### Task prompt
Set the data down again, exactly as it reads, but without the pictures.

※ ※ ※

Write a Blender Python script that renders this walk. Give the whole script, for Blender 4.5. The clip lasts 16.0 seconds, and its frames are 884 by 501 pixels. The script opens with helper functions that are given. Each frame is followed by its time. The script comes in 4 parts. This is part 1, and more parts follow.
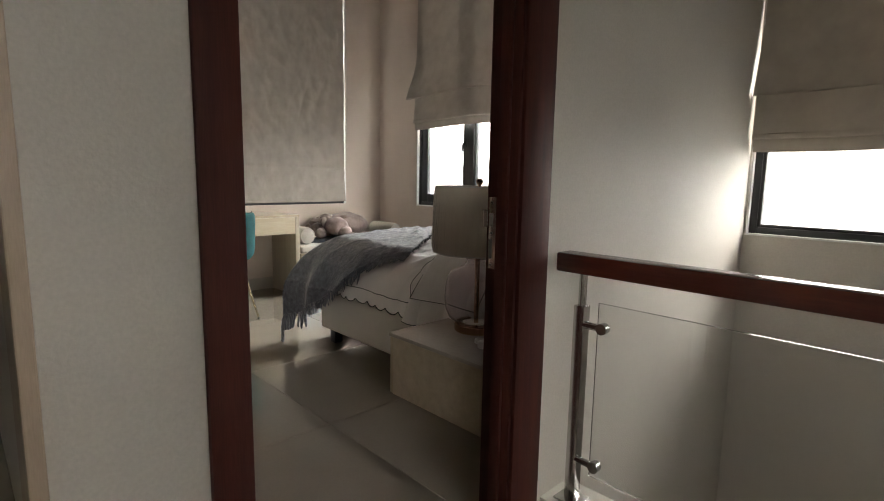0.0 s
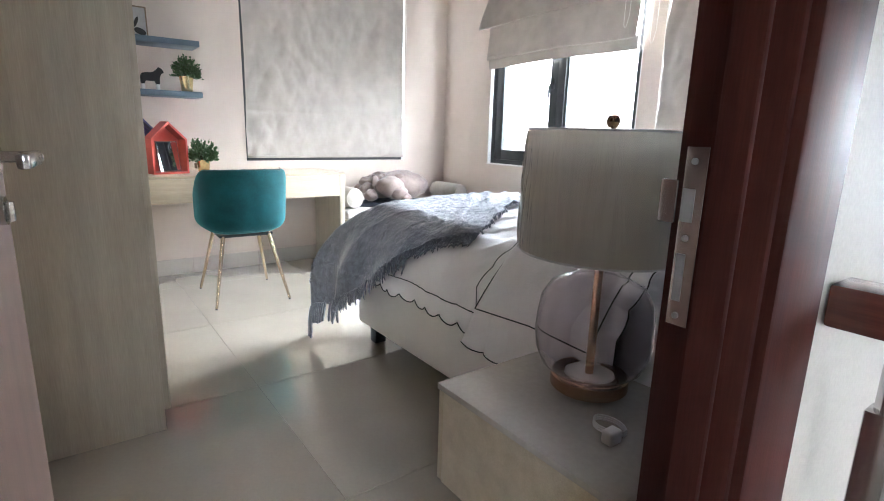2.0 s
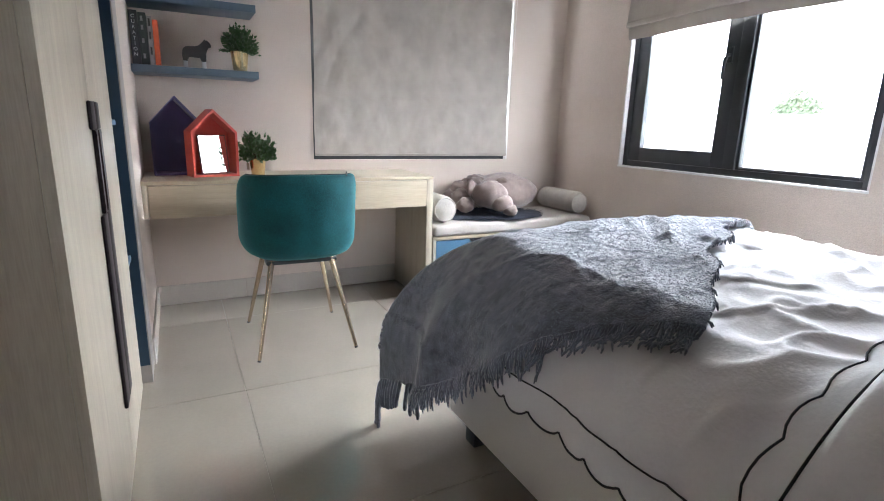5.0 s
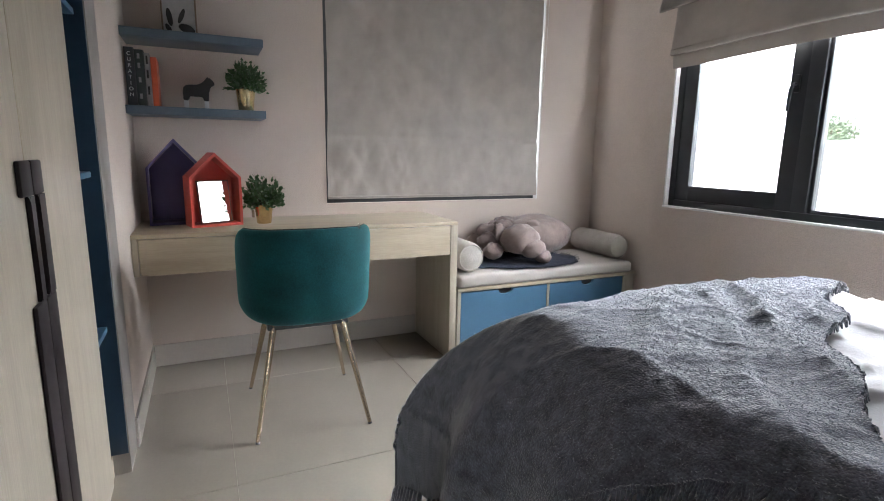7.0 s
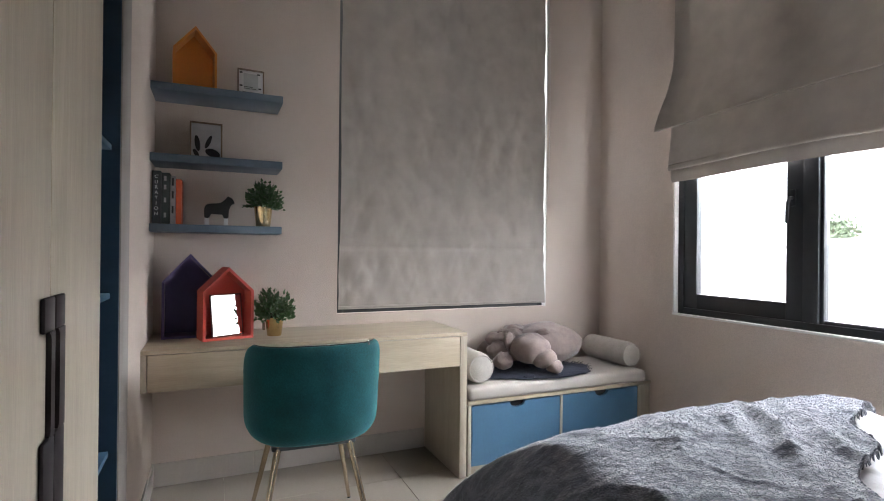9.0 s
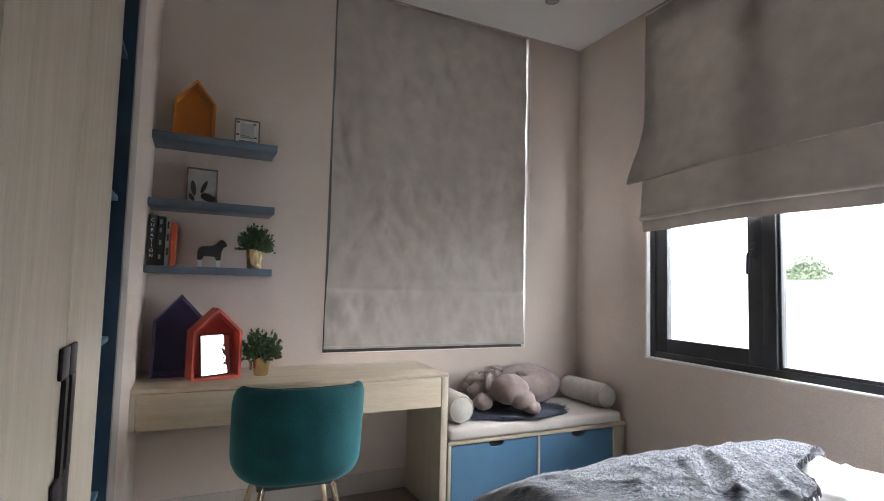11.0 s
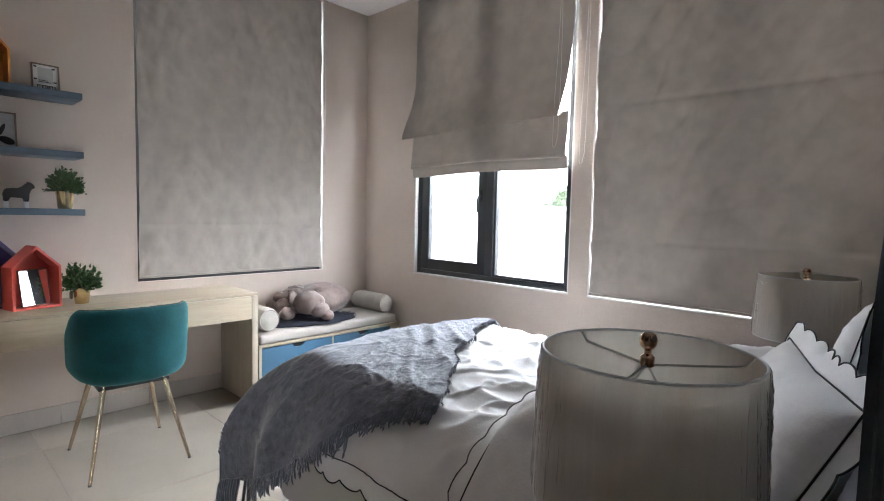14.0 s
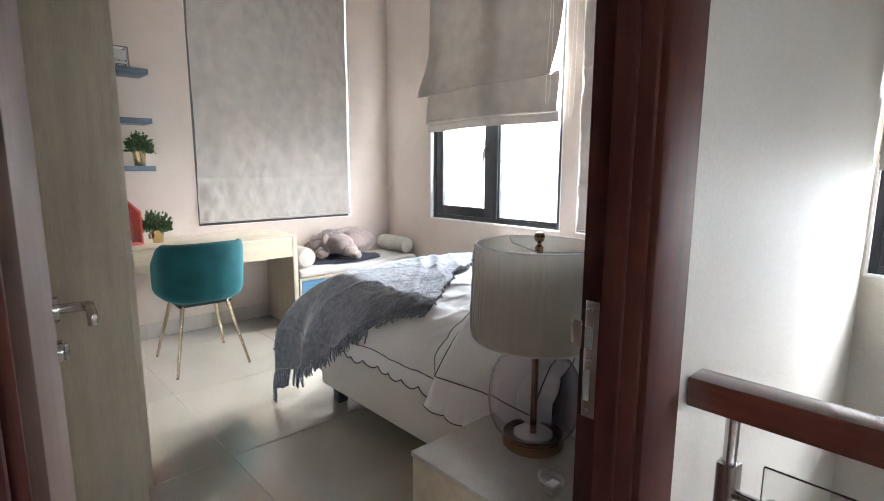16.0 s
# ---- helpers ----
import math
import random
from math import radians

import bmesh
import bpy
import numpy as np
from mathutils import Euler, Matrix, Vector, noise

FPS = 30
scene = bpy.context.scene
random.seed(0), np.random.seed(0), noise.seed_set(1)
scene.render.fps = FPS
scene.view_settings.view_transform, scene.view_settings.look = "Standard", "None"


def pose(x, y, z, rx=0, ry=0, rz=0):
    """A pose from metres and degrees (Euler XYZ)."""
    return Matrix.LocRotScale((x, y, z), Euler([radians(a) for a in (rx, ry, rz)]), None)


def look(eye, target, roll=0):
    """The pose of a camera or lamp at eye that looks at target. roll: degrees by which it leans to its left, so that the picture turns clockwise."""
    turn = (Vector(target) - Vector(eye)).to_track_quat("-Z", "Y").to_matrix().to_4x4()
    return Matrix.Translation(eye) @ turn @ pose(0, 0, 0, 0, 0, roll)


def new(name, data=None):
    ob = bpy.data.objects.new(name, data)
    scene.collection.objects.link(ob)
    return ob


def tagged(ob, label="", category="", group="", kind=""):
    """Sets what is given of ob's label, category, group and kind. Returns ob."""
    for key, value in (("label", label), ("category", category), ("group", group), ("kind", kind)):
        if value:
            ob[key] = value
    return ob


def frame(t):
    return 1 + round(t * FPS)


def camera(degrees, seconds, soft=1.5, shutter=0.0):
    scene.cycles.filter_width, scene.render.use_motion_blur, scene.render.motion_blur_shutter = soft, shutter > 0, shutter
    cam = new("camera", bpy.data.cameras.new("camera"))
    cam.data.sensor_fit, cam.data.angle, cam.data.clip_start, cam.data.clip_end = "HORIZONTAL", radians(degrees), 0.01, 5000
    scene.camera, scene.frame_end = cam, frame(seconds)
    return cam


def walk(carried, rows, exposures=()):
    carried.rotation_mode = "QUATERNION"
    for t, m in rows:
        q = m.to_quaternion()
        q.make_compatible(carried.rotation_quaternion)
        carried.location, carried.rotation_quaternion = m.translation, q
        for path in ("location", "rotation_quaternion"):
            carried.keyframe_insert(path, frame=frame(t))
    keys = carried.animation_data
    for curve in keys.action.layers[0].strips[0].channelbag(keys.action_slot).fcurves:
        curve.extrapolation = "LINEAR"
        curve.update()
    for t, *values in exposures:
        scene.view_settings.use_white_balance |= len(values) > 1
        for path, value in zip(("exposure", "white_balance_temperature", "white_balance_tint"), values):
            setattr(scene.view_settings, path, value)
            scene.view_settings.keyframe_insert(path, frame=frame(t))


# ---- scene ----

※ ※ ※

### Exercise response
Write a Blender Python script that renders this walk. Give the whole script, for Blender 4.5. The clip lasts 16.0 seconds, and its frames are 884 by 501 pixels. The script opens with helper functions that are given. Each frame is followed by its time. The script comes in 4 parts. This is part 1, and more parts follow.
0.0 s
2.0 s
5.0 s
7.0 s
9.0 s
11.0 s
14.0 s
16.0 s
# ---- helpers ----
import math
import random
from math import radians

import bmesh
import bpy
import numpy as np
from mathutils import Euler, Matrix, Vector, noise

FPS = 30
scene = bpy.context.scene
random.seed(0), np.random.seed(0), noise.seed_set(1)
scene.render.fps = FPS
scene.view_settings.view_transform, scene.view_settings.look = "Standard", "None"


def pose(x, y, z, rx=0, ry=0, rz=0):
    """A pose from metres and degrees (Euler XYZ)."""
    return Matrix.LocRotScale((x, y, z), Euler([radians(a) for a in (rx, ry, rz)]), None)


def look(eye, target, roll=0):
    """The pose of a camera or lamp at eye that looks at target. roll: degrees by which it leans to its left, so that the picture turns clockwise."""
    turn = (Vector(target) - Vector(eye)).to_track_quat("-Z", "Y").to_matrix().to_4x4()
    return Matrix.Translation(eye) @ turn @ pose(0, 0, 0, 0, 0, roll)


def new(name, data=None):
    ob = bpy.data.objects.new(name, data)
    scene.collection.objects.link(ob)
    return ob


def tagged(ob, label="", category="", group="", kind=""):
    """Sets what is given of ob's label, category, group and kind. Returns ob."""
    for key, value in (("label", label), ("category", category), ("group", group), ("kind", kind)):
        if value:
            ob[key] = value
    return ob


def frame(t):
    return 1 + round(t * FPS)


def camera(degrees, seconds, soft=1.5, shutter=0.0):
    scene.cycles.filter_width, scene.render.use_motion_blur, scene.render.motion_blur_shutter = soft, shutter > 0, shutter
    cam = new("camera", bpy.data.cameras.new("camera"))
    cam.data.sensor_fit, cam.data.angle, cam.data.clip_start, cam.data.clip_end = "HORIZONTAL", radians(degrees), 0.01, 5000
    scene.camera, scene.frame_end = cam, frame(seconds)
    return cam


def walk(carried, rows, exposures=()):
    carried.rotation_mode = "QUATERNION"
    for t, m in rows:
        q = m.to_quaternion()
        q.make_compatible(carried.rotation_quaternion)
        carried.location, carried.rotation_quaternion = m.translation, q
        for path in ("location", "rotation_quaternion"):
            carried.keyframe_insert(path, frame=frame(t))
    keys = carried.animation_data
    for curve in keys.action.layers[0].strips[0].channelbag(keys.action_slot).fcurves:
        curve.extrapolation = "LINEAR"
        curve.update()
    for t, *values in exposures:
        scene.view_settings.use_white_balance |= len(values) > 1
        for path, value in zip(("exposure", "white_balance_temperature", "white_balance_tint"), values):
            setattr(scene.view_settings, path, value)
            scene.view_settings.keyframe_insert(path, frame=frame(t))


# ---- scene ----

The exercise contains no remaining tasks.